Others will just be negligent. They know they should be ready, but they figure there is plenty of time to prepare later (James 4:17). Such servants will also be caught off-guard when the master comes and they too will be punished.
Still others never learned the master’s will, but they still acted in a careless fashion. These too will be punished, though not as severely as the former two. While ignorance will be taken into account, it will not spare a person from punishment (Leviticus 5:17; II Thessalonians 1:8).
The concept is that with greater knowledge and responsibilities comes greater accountability (James 3:1).
A Cause of Division (Luke 12:49-53)
Jesus came to set hearts in the world on fire. It is a passion that will cause conflict and discord (Matthew 10:34-36) and like all fires, it will either destroy or it will purify, depending on what is being operated upon (I Corinthians 3:11-15). Jesus’ desire is that it were already started because he must be immersed in suffering before it can start and he doesn’t enjoy the thoughts of what is coming.
As he told the apostles, he now tells a wider audience that he isn’t here to bring peace, but to cause division. It is not division for division’s sake. Rather the teaching of the gospel will divide people between those who believe and those who reject the message. We have already seen it happen among the Jews as Jesus taught (John 7:43; 9:16; 10:19). Division results because a world caught up in sin will not accept truth (John 1:5; 3:19-21). Families will be divided as a result of the gospel.
Some have lost sight of this fact. Peace and harmony is demanded at any cost. Conflict itself is seen as sinful. But as long as sin remains in the world, there will always be conflict (I Corinthians 11:17-19). Truth doesn’t leave room for falsehood.
Notice the Signs (Luke 12:54-59)
People are able to foretell weather by watching for telling signs. In Israel, clouds coming from the west, over the Mediterranean Sea, indicated rain. Wind from the south indicated hot temperatures.
Yet, there has been a multitude of signs indicating the Messiah’s arrival and great changes that are about to take place, but they are pretending not to see the signs (Galatians 4:4; Acts 3:24-26).
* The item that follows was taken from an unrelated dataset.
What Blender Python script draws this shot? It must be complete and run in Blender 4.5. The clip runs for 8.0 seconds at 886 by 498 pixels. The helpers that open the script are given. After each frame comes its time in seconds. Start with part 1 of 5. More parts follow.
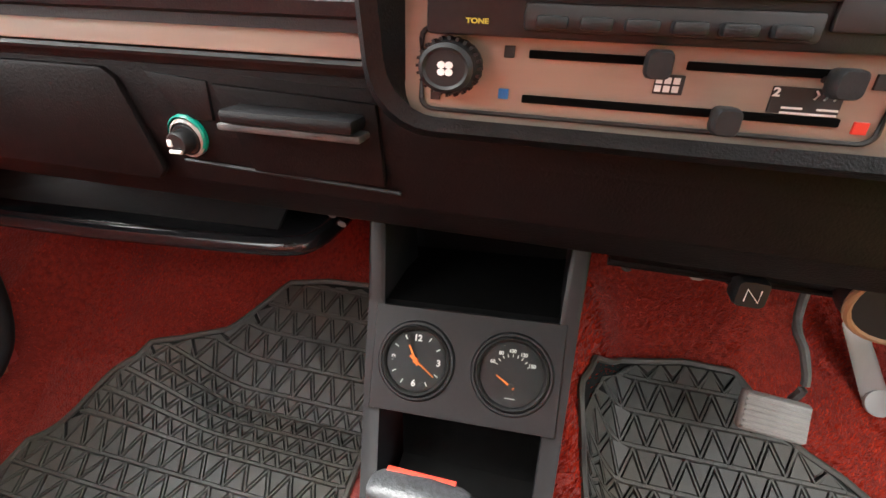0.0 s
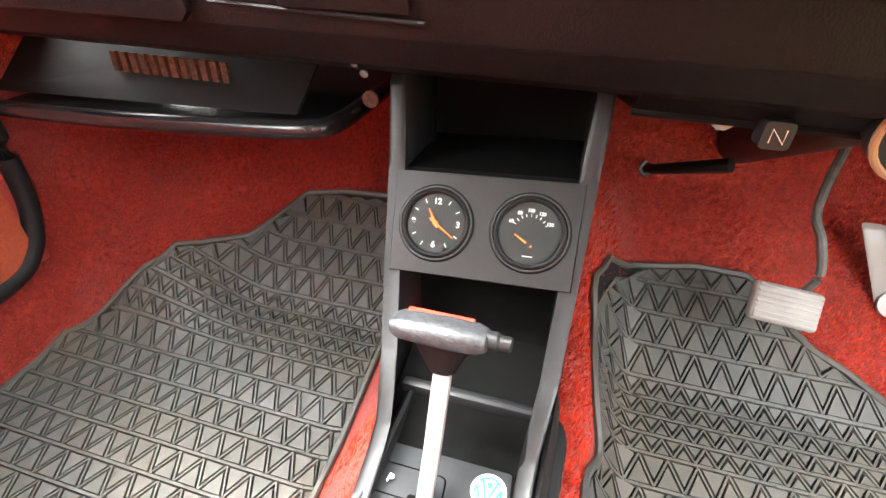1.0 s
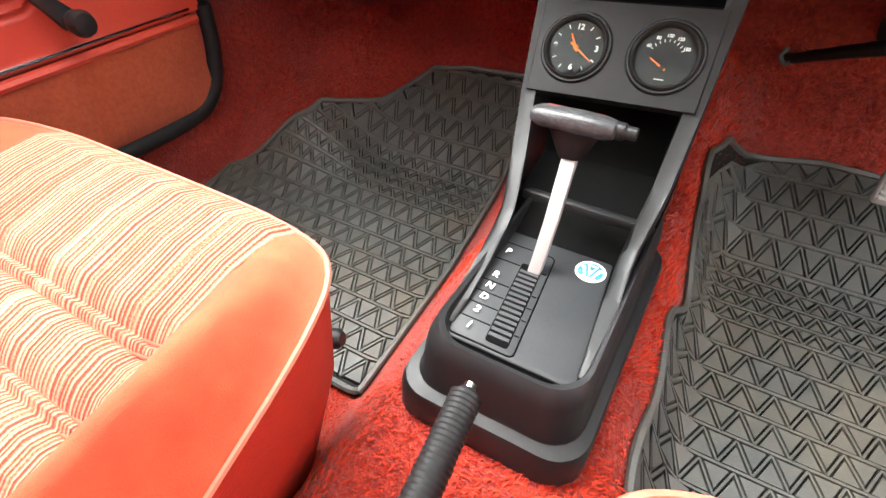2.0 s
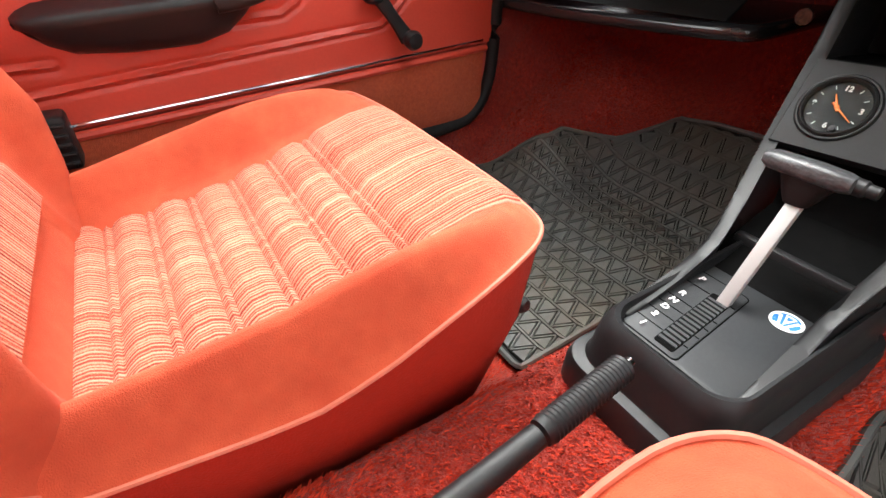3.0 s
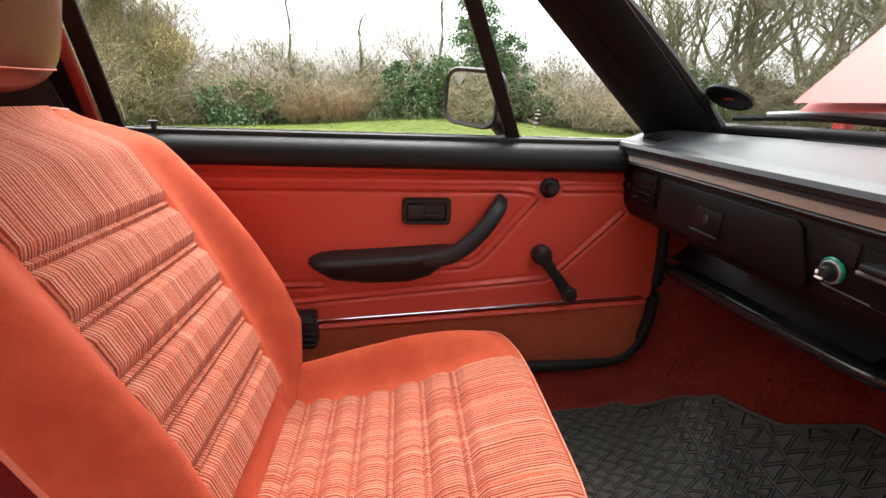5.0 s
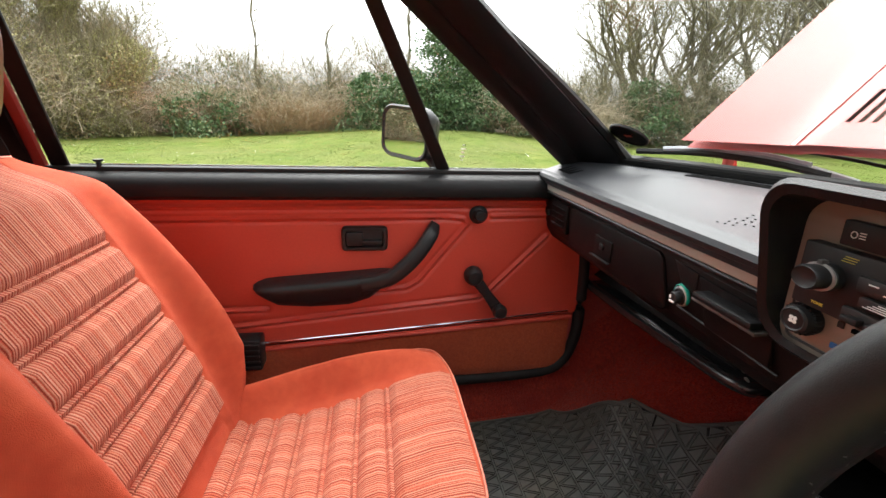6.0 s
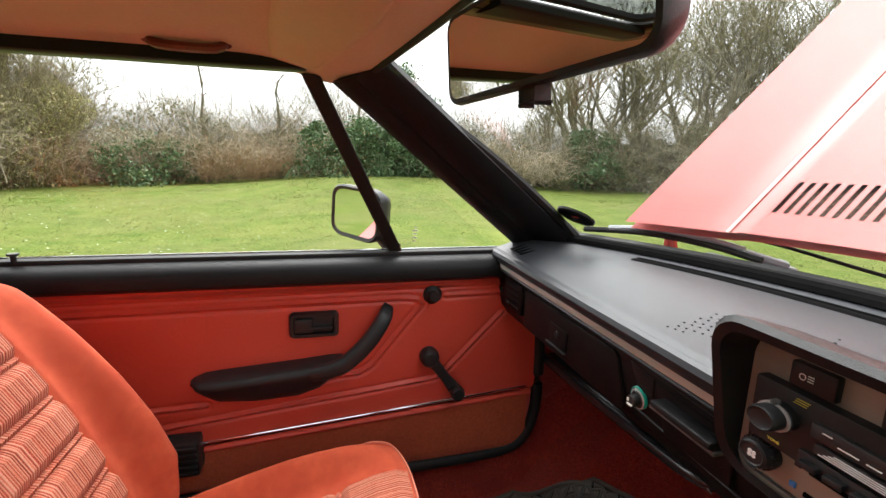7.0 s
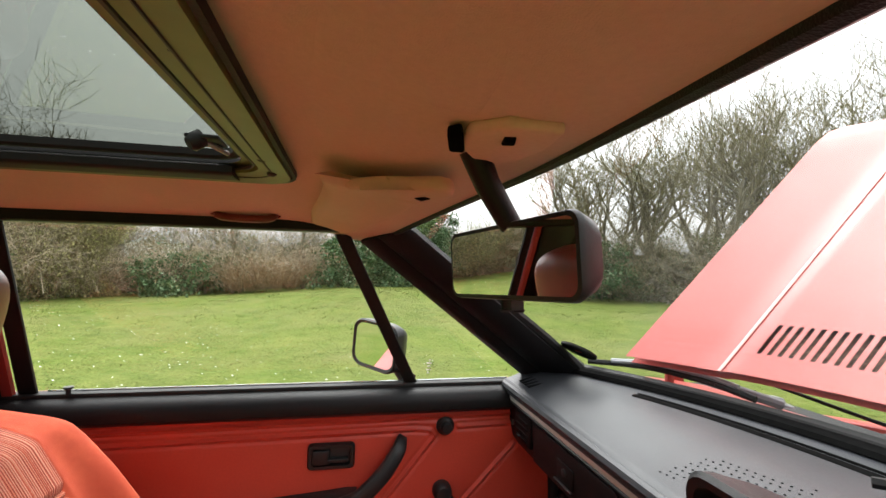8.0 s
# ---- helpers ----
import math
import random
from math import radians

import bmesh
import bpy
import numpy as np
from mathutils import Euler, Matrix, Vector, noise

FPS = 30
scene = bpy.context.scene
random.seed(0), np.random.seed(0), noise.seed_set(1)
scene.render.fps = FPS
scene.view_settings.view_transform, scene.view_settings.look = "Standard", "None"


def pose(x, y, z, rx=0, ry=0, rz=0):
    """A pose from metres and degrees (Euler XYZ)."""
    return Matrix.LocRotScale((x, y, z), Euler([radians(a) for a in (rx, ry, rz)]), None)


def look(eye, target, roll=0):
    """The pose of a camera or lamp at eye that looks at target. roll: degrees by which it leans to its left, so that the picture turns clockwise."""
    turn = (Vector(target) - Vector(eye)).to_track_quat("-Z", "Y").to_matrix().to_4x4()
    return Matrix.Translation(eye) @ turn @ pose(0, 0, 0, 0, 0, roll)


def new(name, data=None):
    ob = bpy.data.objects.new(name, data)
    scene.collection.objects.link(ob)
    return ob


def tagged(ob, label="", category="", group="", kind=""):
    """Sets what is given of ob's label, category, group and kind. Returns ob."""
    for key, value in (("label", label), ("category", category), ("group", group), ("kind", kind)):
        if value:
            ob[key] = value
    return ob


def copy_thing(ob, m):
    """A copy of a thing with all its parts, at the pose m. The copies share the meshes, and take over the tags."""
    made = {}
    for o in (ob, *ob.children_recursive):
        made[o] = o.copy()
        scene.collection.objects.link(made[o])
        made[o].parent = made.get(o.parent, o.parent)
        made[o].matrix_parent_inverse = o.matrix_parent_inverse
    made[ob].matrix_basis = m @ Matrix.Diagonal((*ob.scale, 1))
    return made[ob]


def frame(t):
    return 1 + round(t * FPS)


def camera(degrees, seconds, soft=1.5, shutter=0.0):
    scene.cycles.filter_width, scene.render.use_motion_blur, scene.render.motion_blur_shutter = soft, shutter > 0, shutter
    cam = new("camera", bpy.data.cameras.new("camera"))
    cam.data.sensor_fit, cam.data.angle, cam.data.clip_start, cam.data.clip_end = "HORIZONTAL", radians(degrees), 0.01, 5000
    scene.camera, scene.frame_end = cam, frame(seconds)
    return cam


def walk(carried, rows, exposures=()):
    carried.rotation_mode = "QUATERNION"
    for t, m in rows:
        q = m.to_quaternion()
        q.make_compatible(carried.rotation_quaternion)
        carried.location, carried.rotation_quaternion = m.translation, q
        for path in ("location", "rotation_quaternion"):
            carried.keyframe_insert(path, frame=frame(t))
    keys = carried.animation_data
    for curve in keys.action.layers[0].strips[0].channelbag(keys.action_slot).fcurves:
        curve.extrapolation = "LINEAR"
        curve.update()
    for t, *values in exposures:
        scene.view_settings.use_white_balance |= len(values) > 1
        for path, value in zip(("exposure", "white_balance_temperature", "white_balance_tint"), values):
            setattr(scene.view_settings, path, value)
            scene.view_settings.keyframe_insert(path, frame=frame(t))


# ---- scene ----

By calling them hypocrites, Jesus is stating that they have seen the indications, but they are not acting up them.
Even if everyone else pretends not to notice, Jesus challenges each person in the multitude to make up their own minds concerning what they have seen. He uses the illustration of going to court that he used in Matthew 5:25. When you know you are going to end up in court, you attempt to solve the problem immediately, before you actually end up in court because the outcome will likely be more lenient or favorable. In the same way, if they will pay attention to the signs and take action now, before the events actually arrive, things will go more favorably with them. If they delay, they will get caught up in the events and will not escape every terror of them.
By this, I believe Jesus is laying the foundations for warning people of the upcoming destruction of Jerusalem. The destruction is inevitable, but if they refuse to see the signs, they will suffer in the judgment that will come upon Israel.